Copy the data word for word, keeping every line.

* DATASET EXTRACT *

--------

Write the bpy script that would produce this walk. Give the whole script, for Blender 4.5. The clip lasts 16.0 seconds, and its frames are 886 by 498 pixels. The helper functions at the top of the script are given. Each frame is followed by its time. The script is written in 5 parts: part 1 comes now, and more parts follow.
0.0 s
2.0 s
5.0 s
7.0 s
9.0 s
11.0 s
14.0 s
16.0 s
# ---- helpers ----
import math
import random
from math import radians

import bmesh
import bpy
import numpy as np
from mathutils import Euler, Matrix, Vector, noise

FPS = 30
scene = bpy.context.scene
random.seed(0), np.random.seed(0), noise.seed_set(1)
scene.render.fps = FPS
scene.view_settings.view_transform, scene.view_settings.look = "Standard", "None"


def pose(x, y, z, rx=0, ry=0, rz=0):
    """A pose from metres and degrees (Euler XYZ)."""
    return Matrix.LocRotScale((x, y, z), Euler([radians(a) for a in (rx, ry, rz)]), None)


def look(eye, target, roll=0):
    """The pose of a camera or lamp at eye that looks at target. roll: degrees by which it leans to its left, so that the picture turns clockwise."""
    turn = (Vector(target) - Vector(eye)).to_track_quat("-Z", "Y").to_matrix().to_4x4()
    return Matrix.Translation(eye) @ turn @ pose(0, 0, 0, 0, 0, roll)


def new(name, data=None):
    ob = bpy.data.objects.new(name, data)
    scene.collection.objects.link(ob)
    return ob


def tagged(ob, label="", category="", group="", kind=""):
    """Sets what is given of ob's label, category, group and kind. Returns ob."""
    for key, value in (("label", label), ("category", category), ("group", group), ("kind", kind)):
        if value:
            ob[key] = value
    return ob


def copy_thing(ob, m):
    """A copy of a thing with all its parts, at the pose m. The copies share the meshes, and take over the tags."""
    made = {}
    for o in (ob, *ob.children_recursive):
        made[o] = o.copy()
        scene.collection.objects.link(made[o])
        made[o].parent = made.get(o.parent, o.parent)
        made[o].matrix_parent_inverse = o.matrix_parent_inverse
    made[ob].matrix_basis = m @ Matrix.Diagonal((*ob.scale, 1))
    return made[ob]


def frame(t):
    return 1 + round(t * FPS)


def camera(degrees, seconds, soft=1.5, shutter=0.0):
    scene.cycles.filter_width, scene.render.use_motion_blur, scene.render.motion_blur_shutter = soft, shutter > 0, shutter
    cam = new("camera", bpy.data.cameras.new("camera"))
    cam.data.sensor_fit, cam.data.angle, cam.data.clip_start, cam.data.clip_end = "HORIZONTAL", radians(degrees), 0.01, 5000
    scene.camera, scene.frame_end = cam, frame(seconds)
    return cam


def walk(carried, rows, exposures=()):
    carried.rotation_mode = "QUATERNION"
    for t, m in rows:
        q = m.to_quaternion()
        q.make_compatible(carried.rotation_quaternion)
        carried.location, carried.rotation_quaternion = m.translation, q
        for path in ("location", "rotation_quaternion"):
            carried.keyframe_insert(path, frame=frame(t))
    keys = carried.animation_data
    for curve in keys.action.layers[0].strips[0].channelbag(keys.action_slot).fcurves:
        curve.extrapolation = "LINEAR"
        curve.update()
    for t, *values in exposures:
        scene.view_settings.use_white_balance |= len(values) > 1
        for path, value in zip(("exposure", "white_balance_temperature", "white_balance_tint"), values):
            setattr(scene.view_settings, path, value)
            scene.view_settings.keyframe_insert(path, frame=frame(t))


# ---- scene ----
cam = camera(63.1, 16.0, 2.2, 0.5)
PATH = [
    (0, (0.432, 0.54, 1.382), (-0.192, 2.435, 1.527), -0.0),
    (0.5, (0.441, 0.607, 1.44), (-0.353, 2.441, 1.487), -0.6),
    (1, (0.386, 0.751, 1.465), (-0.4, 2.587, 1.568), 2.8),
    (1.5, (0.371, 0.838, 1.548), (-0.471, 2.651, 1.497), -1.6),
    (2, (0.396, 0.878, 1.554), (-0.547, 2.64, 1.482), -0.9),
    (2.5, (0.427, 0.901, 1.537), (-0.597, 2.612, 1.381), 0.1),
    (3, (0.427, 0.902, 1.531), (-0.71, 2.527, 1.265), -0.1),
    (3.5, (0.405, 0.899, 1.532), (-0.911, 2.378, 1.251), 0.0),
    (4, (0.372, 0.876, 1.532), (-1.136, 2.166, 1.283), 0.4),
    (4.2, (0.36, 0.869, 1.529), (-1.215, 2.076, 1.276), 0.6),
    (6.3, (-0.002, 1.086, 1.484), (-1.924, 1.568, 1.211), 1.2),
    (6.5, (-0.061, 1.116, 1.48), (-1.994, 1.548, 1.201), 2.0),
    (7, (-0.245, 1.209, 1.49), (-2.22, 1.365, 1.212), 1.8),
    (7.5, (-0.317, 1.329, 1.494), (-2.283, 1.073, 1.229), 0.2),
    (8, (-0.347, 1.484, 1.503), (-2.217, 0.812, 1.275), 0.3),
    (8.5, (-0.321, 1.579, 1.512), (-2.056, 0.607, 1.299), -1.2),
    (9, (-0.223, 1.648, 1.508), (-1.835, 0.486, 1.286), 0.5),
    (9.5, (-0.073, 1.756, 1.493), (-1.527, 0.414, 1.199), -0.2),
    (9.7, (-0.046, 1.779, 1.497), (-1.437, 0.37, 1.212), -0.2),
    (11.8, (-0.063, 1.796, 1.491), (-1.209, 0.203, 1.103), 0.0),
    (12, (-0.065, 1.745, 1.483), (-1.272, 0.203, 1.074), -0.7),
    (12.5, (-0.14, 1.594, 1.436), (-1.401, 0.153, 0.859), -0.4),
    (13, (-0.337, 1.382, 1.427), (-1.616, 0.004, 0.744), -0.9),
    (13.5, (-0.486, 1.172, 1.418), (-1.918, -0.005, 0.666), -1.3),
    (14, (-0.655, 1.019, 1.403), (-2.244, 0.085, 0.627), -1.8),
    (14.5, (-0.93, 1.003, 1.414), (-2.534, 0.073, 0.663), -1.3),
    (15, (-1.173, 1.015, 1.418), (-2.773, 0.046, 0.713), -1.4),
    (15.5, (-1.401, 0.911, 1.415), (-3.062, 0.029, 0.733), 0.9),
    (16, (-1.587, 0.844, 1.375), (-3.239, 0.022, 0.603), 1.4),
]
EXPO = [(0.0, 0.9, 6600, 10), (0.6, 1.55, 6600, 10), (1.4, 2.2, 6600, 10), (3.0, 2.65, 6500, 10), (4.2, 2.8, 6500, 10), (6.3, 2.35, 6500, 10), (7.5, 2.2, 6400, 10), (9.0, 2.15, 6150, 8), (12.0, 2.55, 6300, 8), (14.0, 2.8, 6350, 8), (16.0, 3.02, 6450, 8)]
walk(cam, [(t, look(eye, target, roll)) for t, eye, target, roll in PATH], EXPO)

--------

* OUTPUT FOR THIS TASK *
Write the bpy script that would produce this walk. Give the whole script, for Blender 4.5. The clip lasts 16.0 seconds, and its frames are 886 by 498 pixels. The helper functions at the top of the script are given. Each frame is followed by its time. The script is written in 5 parts: part 1 comes now, and more parts follow.
0.0 s
2.0 s
5.0 s
7.0 s
9.0 s
11.0 s
14.0 s
16.0 s
# ---- helpers ----
import math
import random
from math import radians

import bmesh
import bpy
import numpy as np
from mathutils import Euler, Matrix, Vector, noise

FPS = 30
scene = bpy.context.scene
random.seed(0), np.random.seed(0), noise.seed_set(1)
scene.render.fps = FPS
scene.view_settings.view_transform, scene.view_settings.look = "Standard", "None"


def pose(x, y, z, rx=0, ry=0, rz=0):
    """A pose from metres and degrees (Euler XYZ)."""
    return Matrix.LocRotScale((x, y, z), Euler([radians(a) for a in (rx, ry, rz)]), None)


def look(eye, target, roll=0):
    """The pose of a camera or lamp at eye that looks at target. roll: degrees by which it leans to its left, so that the picture turns clockwise."""
    turn = (Vector(target) - Vector(eye)).to_track_quat("-Z", "Y").to_matrix().to_4x4()
    return Matrix.Translation(eye) @ turn @ pose(0, 0, 0, 0, 0, roll)


def new(name, data=None):
    ob = bpy.data.objects.new(name, data)
    scene.collection.objects.link(ob)
    return ob


def tagged(ob, label="", category="", group="", kind=""):
    """Sets what is given of ob's label, category, group and kind. Returns ob."""
    for key, value in (("label", label), ("category", category), ("group", group), ("kind", kind)):
        if value:
            ob[key] = value
    return ob


def copy_thing(ob, m):
    """A copy of a thing with all its parts, at the pose m. The copies share the meshes, and take over the tags."""
    made = {}
    for o in (ob, *ob.children_recursive):
        made[o] = o.copy()
        scene.collection.objects.link(made[o])
        made[o].parent = made.get(o.parent, o.parent)
        made[o].matrix_parent_inverse = o.matrix_parent_inverse
    made[ob].matrix_basis = m @ Matrix.Diagonal((*ob.scale, 1))
    return made[ob]


def frame(t):
    return 1 + round(t * FPS)


def camera(degrees, seconds, soft=1.5, shutter=0.0):
    scene.cycles.filter_width, scene.render.use_motion_blur, scene.render.motion_blur_shutter = soft, shutter > 0, shutter
    cam = new("camera", bpy.data.cameras.new("camera"))
    cam.data.sensor_fit, cam.data.angle, cam.data.clip_start, cam.data.clip_end = "HORIZONTAL", radians(degrees), 0.01, 5000
    scene.camera, scene.frame_end = cam, frame(seconds)
    return cam


def walk(carried, rows, exposures=()):
    carried.rotation_mode = "QUATERNION"
    for t, m in rows:
        q = m.to_quaternion()
        q.make_compatible(carried.rotation_quaternion)
        carried.location, carried.rotation_quaternion = m.translation, q
        for path in ("location", "rotation_quaternion"):
            carried.keyframe_insert(path, frame=frame(t))
    keys = carried.animation_data
    for curve in keys.action.layers[0].strips[0].channelbag(keys.action_slot).fcurves:
        curve.extrapolation = "LINEAR"
        curve.update()
    for t, *values in exposures:
        scene.view_settings.use_white_balance |= len(values) > 1
        for path, value in zip(("exposure", "white_balance_temperature", "white_balance_tint"), values):
            setattr(scene.view_settings, path, value)
            scene.view_settings.keyframe_insert(path, frame=frame(t))


# ---- scene ----
cam = camera(63.1, 16.0, 2.2, 0.5)
PATH = [
    (0, (0.432, 0.54, 1.382), (-0.192, 2.435, 1.527), -0.0),
    (0.5, (0.441, 0.607, 1.44), (-0.353, 2.441, 1.487), -0.6),
    (1, (0.386, 0.751, 1.465), (-0.4, 2.587, 1.568), 2.8),
    (1.5, (0.371, 0.838, 1.548), (-0.471, 2.651, 1.497), -1.6),
    (2, (0.396, 0.878, 1.554), (-0.547, 2.64, 1.482), -0.9),
    (2.5, (0.427, 0.901, 1.537), (-0.597, 2.612, 1.381), 0.1),
    (3, (0.427, 0.902, 1.531), (-0.71, 2.527, 1.265), -0.1),
    (3.5, (0.405, 0.899, 1.532), (-0.911, 2.378, 1.251), 0.0),
    (4, (0.372, 0.876, 1.532), (-1.136, 2.166, 1.283), 0.4),
    (4.2, (0.36, 0.869, 1.529), (-1.215, 2.076, 1.276), 0.6),
    (6.3, (-0.002, 1.086, 1.484), (-1.924, 1.568, 1.211), 1.2),
    (6.5, (-0.061, 1.116, 1.48), (-1.994, 1.548, 1.201), 2.0),
    (7, (-0.245, 1.209, 1.49), (-2.22, 1.365, 1.212), 1.8),
    (7.5, (-0.317, 1.329, 1.494), (-2.283, 1.073, 1.229), 0.2),
    (8, (-0.347, 1.484, 1.503), (-2.217, 0.812, 1.275), 0.3),
    (8.5, (-0.321, 1.579, 1.512), (-2.056, 0.607, 1.299), -1.2),
    (9, (-0.223, 1.648, 1.508), (-1.835, 0.486, 1.286), 0.5),
    (9.5, (-0.073, 1.756, 1.493), (-1.527, 0.414, 1.199), -0.2),
    (9.7, (-0.046, 1.779, 1.497), (-1.437, 0.37, 1.212), -0.2),
    (11.8, (-0.063, 1.796, 1.491), (-1.209, 0.203, 1.103), 0.0),
    (12, (-0.065, 1.745, 1.483), (-1.272, 0.203, 1.074), -0.7),
    (12.5, (-0.14, 1.594, 1.436), (-1.401, 0.153, 0.859), -0.4),
    (13, (-0.337, 1.382, 1.427), (-1.616, 0.004, 0.744), -0.9),
    (13.5, (-0.486, 1.172, 1.418), (-1.918, -0.005, 0.666), -1.3),
    (14, (-0.655, 1.019, 1.403), (-2.244, 0.085, 0.627), -1.8),
    (14.5, (-0.93, 1.003, 1.414), (-2.534, 0.073, 0.663), -1.3),
    (15, (-1.173, 1.015, 1.418), (-2.773, 0.046, 0.713), -1.4),
    (15.5, (-1.401, 0.911, 1.415), (-3.062, 0.029, 0.733), 0.9),
    (16, (-1.587, 0.844, 1.375), (-3.239, 0.022, 0.603), 1.4),
]
EXPO = [(0.0, 0.9, 6600, 10), (0.6, 1.55, 6600, 10), (1.4, 2.2, 6600, 10), (3.0, 2.65, 6500, 10), (4.2, 2.8, 6500, 10), (6.3, 2.35, 6500, 10), (7.5, 2.2, 6400, 10), (9.0, 2.15, 6150, 8), (12.0, 2.55, 6300, 8), (14.0, 2.8, 6350, 8), (16.0, 3.02, 6450, 8)]
walk(cam, [(t, look(eye, target, roll)) for t, eye, target, roll in PATH], EXPO)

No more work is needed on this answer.